People can be full of contradictions, and my family is no exception. I say this because there are certain foods that members of my family claim to dislike but will still eat in a particular form. This applies to my mother who doesn't like coconut yet is a big lover of Thai food, a cuisine which uses a lot of coconut infusion in many dishes. When ordering mussels in restaurants I tend to enjoy Thai style mussels and always find the broth to be quite tasty, as does my mother. So when my family asked me to prepare mussels for lunch one day I decided to try making it two different ways; one a repeat of my mussels in white wine and tomato broth and the other in a Thai broth.
I was a little concerned with how to use the coconut milk, a product I had never worked with in the past. In fact, as I opened the can I discovered that it wasn't at all liquidy like milk, but instead it was more like a paste. I did the best I could to create a flavorful broth and was reassured by the smell of it....my kitchen smelled just like a Thai restaurant.
Once the mussels were ready we all sat down and tried both versions. Everyone liked the mussels in the classic French broth, but to my surprise both my parents went crazy over the Thai style mussels. Both lovers of Asian flavors, they claimed it tasted authentic and they loved it even more than the other version. At the end of the meal my mom asked if I could start preparing more Thai dishes, such as soups, using coconut milk. I was so pleased that the mussels were a success and I managed to recreate such a powerful flavor combination.
Thai Curry Mussels
Note: If mussels are not already clean, please see previous post on how to properly clean them.
- 2 lbs cultivated mussels
- 1 tbsp butter
- 1 tbsp olive oil
- 2 large shallots, diced
- 3 tbsp Thai red curry paste
- 1 400 ml can coconut milk
- 2 cups chicken, vegetable, or fish stock
- 1 lime, juiced
- 1 tbsp sugar
- 1 tbsp soy sauce
- 2 tsp fish or oyster sauce
- 1 tsp chopped lemongrass
- 1 tsp ground coriander
- 1 cup cilantro, chopped
- In a large pot combine the butter and olive oil over medium heat until melted. Add the shallots and saute for about 5 minutes until they are soft.

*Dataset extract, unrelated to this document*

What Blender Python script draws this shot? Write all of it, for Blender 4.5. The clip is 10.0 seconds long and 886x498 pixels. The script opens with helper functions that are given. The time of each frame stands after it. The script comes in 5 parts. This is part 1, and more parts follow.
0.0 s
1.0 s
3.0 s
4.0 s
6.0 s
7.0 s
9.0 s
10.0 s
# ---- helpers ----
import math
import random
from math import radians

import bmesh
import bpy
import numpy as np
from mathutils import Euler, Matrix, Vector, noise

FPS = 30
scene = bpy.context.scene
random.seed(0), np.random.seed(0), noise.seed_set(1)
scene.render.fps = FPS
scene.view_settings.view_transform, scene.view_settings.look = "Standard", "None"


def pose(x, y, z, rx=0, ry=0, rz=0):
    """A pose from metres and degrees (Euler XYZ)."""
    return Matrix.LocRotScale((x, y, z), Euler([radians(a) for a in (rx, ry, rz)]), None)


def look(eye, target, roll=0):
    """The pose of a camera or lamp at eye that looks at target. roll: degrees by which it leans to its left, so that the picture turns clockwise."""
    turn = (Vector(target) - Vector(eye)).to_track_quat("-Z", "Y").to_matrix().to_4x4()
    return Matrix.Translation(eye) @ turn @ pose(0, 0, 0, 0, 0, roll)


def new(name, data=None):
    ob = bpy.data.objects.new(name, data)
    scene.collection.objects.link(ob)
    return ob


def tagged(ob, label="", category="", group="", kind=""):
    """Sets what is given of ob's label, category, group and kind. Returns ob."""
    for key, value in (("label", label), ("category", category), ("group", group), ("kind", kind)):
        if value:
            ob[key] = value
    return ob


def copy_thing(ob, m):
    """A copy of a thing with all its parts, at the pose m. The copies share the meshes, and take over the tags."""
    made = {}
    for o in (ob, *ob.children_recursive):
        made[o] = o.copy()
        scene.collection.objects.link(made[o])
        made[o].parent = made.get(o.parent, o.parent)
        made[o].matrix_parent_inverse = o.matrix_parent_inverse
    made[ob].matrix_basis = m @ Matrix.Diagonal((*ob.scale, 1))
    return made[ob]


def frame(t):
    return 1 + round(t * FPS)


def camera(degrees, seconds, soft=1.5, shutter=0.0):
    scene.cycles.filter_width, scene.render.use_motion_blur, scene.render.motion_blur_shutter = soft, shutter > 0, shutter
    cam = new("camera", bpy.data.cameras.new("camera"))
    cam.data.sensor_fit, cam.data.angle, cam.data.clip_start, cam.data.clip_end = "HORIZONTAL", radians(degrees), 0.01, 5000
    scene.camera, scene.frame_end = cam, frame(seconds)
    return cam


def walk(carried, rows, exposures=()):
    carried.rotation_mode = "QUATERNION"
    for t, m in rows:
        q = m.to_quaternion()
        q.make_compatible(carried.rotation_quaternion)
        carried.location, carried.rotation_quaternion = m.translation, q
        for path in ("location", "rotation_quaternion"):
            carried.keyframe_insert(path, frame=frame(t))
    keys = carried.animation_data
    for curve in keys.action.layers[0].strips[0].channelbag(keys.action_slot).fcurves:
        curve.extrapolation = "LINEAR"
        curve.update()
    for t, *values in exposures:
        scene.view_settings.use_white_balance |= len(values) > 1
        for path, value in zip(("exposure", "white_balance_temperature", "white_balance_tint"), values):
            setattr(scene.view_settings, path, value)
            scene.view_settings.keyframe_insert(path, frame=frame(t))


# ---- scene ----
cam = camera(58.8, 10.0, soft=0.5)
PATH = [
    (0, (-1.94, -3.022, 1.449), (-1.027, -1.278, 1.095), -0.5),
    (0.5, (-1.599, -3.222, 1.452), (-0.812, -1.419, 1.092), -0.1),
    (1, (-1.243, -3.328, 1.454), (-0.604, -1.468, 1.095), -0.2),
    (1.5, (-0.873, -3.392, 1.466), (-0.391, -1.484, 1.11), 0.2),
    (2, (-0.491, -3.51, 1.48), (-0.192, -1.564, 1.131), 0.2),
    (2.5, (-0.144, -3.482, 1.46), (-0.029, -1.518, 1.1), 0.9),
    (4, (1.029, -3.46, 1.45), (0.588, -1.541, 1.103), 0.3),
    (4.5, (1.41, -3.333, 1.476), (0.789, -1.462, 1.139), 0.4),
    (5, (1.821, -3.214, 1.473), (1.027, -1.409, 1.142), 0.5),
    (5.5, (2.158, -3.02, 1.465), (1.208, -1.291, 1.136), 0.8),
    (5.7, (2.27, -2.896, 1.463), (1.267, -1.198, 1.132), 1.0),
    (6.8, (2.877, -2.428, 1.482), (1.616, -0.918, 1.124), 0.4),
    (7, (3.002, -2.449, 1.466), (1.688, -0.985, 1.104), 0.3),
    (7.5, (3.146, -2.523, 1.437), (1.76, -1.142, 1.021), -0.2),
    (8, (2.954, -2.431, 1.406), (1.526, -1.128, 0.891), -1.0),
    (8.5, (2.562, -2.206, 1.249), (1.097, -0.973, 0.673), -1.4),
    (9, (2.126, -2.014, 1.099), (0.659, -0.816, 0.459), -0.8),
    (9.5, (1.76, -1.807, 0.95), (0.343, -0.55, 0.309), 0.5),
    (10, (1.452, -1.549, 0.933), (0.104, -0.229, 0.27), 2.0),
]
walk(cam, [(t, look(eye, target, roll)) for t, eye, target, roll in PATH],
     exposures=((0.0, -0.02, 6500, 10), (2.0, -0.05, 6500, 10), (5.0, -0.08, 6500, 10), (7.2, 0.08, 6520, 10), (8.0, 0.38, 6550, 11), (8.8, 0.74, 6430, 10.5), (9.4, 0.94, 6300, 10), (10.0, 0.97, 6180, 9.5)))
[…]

- Add the red curry paste and half of the stock. Mix it around and use a spoon to break up the paste into the stock.
- In a small bowl combine the lime juice, sugar, soy sauce, fish/oyster sauce, and lemongrass.

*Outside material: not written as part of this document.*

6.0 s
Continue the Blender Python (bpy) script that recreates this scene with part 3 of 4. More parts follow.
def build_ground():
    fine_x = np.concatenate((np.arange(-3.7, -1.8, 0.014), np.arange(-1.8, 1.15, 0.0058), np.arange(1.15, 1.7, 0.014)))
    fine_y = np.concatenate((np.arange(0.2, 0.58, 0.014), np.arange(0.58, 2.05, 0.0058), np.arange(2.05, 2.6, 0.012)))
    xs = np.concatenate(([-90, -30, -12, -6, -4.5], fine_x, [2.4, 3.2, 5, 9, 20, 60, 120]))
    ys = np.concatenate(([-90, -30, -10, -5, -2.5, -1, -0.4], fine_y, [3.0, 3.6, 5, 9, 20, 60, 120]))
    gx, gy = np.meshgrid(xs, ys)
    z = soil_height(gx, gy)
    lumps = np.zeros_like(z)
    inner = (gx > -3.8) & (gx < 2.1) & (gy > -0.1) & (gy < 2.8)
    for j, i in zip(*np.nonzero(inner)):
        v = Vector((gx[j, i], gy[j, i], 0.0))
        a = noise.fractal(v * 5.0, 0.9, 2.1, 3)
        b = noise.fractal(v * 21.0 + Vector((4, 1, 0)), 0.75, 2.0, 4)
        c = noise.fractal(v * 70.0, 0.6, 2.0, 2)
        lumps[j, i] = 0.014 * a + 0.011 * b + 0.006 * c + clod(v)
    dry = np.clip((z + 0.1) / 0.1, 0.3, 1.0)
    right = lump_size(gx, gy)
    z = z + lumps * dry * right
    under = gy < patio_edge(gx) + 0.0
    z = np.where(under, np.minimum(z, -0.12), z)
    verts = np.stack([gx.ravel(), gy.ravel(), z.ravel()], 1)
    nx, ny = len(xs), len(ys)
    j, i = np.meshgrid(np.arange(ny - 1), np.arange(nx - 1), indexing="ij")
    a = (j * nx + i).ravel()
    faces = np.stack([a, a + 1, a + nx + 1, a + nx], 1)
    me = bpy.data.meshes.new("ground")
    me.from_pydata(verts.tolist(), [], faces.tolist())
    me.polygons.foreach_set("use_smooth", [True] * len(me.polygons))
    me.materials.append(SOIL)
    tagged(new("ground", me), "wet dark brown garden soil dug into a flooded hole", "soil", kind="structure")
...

- Once the curry paste is dissolved, add the rest of the stock, coconut milk, sauce mixture, coriander, and half the cilantro. Bring the broth to a boil and adjust the seasoning if necessary.
- Reduce the heat to medium and add the mussels to the pot. Cover with a lid and allow to steam for 8-10 minutes, or until all of the mussels have opened up.
- Pour the mussels out onto a large dish with the broth overtop and discard any unopened ones. Top the mussels with the remainder of the cilantro and serve alongside some crusty bread.